We were down sequentially and we anticipate that we’ll continue to have the right levels of inventory. We’re very comfortable overall, but to give you a sense of what some of the drivers are.

Michael Foeth – Vontobel Group

Okay, thanks a lot.

Operator

Ladies and gentlemen, as a reminder, if you wish to ask a question, please press star, one on your touchtone telephone. The next question comes from the line of Stephan Gick representing Deutsche Bank. Please proceed.

Stephan Gick – Deutsche Bank

Hi Gerry. I have another question on the gross margin. Basically Q3 was historic the strongest gross margin month, but this year around it was down 130 basis points year-over-year. Could you tell us something about that, please?

Erik Hardman

Sure. Two things to your question, Stephan. When you look at our gross margin on a year-over-year basis, it is up significantly, about 210 basis points; and the things that really helped us get there were very good operational efficiencies as well as the impact of LifeSize from a mix perspective; and FX actually hurt us a little bit on a year-over-year basis. When you look at it sequentially, I think a couple things I would point out is from an operational perspective, launching Logitech Revue did have a negative impact to our gross margin because it’s a brand new product, and we’ve talked about the fact that it’s a lower structural gross margin. But I think also what’s important to remember is when you look sequentially, you look back at Q2 of this year, that was an all-time record for the Company of 37.3%, and that’s not something that we said we’d stay at that level. I think how I’d want to walk away thinking about gross margin is that when you look at our guidance for this year, the 36% would be an all-time record for the Company, and we feel very comfortable in achieving that.
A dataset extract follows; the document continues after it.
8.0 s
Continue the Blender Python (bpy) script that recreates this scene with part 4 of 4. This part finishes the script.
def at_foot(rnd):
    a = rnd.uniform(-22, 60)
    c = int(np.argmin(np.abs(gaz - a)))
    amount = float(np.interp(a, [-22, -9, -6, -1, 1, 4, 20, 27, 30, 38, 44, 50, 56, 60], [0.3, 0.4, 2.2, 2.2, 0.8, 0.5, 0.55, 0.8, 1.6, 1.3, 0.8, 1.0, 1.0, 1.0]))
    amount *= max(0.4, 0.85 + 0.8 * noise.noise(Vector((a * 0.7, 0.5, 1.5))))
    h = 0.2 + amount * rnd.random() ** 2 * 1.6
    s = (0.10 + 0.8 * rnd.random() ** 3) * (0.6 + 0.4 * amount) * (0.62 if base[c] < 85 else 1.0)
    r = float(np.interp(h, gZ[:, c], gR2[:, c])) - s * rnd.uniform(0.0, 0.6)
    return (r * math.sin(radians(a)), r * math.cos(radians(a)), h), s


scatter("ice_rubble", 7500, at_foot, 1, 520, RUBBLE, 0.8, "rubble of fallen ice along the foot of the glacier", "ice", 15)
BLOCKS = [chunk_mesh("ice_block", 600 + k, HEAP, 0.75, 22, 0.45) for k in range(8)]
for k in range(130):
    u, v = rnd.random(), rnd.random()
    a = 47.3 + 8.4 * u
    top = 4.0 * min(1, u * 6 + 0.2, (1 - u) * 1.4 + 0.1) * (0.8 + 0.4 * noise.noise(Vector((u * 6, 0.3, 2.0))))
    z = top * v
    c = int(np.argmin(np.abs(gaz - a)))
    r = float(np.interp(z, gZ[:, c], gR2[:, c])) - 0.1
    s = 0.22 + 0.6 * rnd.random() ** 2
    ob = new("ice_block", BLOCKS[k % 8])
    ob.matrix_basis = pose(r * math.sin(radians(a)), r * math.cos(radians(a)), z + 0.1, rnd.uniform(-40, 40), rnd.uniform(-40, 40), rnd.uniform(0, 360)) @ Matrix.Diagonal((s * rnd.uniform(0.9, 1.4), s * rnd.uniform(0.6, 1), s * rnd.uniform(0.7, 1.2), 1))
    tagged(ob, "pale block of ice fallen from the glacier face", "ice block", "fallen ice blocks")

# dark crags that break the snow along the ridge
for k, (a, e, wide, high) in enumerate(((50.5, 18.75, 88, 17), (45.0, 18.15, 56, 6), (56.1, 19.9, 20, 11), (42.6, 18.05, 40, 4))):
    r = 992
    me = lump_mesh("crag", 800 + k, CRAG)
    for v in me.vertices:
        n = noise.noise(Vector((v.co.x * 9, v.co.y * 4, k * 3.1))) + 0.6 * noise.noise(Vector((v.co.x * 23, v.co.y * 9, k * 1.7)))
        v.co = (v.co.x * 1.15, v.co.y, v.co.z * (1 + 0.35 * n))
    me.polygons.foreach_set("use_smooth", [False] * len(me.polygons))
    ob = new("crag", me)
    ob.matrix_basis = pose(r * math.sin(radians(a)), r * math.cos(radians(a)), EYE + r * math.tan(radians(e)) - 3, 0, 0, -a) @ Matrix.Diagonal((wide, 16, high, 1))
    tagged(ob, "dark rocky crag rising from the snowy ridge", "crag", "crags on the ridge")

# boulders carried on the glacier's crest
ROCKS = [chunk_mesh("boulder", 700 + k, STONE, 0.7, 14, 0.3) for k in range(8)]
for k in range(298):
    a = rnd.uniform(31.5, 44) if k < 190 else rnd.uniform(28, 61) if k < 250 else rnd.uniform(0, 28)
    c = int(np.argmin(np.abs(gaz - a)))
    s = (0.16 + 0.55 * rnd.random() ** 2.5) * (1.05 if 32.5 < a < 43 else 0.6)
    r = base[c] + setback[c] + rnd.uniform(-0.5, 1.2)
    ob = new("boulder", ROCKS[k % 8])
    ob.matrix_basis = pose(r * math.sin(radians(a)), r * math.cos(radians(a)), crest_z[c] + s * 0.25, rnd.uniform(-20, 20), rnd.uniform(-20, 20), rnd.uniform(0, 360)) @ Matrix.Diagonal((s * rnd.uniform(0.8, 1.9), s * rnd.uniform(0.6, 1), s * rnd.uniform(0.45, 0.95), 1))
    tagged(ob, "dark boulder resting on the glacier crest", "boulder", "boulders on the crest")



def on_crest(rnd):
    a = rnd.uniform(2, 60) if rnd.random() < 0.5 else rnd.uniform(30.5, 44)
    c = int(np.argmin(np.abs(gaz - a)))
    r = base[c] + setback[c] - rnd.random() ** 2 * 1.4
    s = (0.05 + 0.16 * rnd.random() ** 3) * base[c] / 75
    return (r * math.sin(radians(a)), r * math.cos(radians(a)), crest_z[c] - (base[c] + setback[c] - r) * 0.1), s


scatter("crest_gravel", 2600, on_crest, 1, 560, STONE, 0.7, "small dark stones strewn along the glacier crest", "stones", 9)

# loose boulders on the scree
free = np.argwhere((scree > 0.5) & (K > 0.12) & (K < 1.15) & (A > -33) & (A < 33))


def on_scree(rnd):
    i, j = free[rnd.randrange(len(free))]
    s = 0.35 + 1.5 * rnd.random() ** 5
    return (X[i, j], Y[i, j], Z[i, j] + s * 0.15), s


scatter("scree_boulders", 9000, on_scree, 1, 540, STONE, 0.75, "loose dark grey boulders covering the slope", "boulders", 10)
Stephan Gick – Deutsche Bank

Okay. Could the sequential decrease also have something to do with the 40 million inventory decrease because historically the inventory didn’t decrease that much sequentially.

Erik Hardman

No, it’s not related to it.

Stephan Gick – Deutsche Bank

Okay. Thank you.

Operator

That concludes our conference call for today. You may all now disconnect. Thank you.